* Start EXERCISE INPUT *
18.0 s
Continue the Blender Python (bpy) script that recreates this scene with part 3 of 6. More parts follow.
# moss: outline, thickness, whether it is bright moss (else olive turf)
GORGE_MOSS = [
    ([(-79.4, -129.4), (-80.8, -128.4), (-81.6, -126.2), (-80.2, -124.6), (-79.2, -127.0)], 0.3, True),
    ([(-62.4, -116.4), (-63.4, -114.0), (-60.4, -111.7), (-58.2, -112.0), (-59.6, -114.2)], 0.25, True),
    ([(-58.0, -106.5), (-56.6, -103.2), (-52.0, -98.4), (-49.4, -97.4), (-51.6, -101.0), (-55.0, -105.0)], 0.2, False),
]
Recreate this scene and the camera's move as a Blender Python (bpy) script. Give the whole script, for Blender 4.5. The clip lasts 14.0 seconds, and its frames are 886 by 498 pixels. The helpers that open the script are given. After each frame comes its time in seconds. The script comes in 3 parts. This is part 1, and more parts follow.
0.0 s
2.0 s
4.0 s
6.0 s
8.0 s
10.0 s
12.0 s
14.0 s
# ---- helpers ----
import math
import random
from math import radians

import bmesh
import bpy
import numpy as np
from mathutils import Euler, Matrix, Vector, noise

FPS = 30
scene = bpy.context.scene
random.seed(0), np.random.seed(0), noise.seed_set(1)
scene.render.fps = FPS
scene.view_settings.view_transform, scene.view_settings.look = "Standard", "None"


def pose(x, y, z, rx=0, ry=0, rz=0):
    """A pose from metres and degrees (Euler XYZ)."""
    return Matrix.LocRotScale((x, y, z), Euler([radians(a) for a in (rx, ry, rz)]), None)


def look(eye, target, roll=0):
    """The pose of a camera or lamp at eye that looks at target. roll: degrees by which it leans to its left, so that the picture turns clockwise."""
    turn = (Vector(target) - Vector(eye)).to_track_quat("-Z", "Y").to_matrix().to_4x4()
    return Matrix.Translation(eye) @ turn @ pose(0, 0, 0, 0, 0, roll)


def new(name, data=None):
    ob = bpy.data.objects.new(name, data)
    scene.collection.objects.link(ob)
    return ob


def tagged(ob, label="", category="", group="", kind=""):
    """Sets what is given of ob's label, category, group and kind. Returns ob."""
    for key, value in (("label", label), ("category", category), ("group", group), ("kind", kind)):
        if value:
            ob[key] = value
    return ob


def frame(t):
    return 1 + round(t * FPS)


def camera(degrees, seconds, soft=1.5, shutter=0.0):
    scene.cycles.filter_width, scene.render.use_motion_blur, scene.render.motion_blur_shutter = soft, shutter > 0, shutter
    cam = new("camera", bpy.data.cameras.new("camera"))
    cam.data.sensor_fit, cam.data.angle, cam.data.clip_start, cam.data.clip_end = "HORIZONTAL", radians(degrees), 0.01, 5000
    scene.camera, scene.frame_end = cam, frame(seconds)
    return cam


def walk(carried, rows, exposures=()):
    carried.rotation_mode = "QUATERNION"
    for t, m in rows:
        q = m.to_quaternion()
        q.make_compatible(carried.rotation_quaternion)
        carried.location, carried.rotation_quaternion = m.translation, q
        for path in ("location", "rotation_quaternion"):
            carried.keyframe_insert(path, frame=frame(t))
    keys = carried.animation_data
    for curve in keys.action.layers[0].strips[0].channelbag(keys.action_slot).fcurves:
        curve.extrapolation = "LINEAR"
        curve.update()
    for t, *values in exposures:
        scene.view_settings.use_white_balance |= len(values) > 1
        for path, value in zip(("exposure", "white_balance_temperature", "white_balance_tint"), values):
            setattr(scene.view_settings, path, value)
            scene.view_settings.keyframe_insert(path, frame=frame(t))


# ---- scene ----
* End EXERCISE INPUT *
◆ WHAT IS BEING ASKED:
Copy every single line of the material above that holds "camera".

◆ RESULT OF THE TASK:
Recreate this scene and the camera's move as a Blender Python (bpy) script. Give the whole script, for Blender 4.5. The clip lasts 14.0 seconds, and its frames are 886 by 498 pixels. The helpers that open the script are given. After each frame comes its time in seconds. The script comes in 3 parts. This is part 1, and more parts follow.
    """The pose of a camera or lamp at eye that looks at target. roll: degrees by which it leans to its left, so that the picture turns clockwise."""
def camera(degrees, seconds, soft=1.5, shutter=0.0):
    cam = new("camera", bpy.data.cameras.new("camera"))
    scene.camera, scene.frame_end = cam, frame(seconds)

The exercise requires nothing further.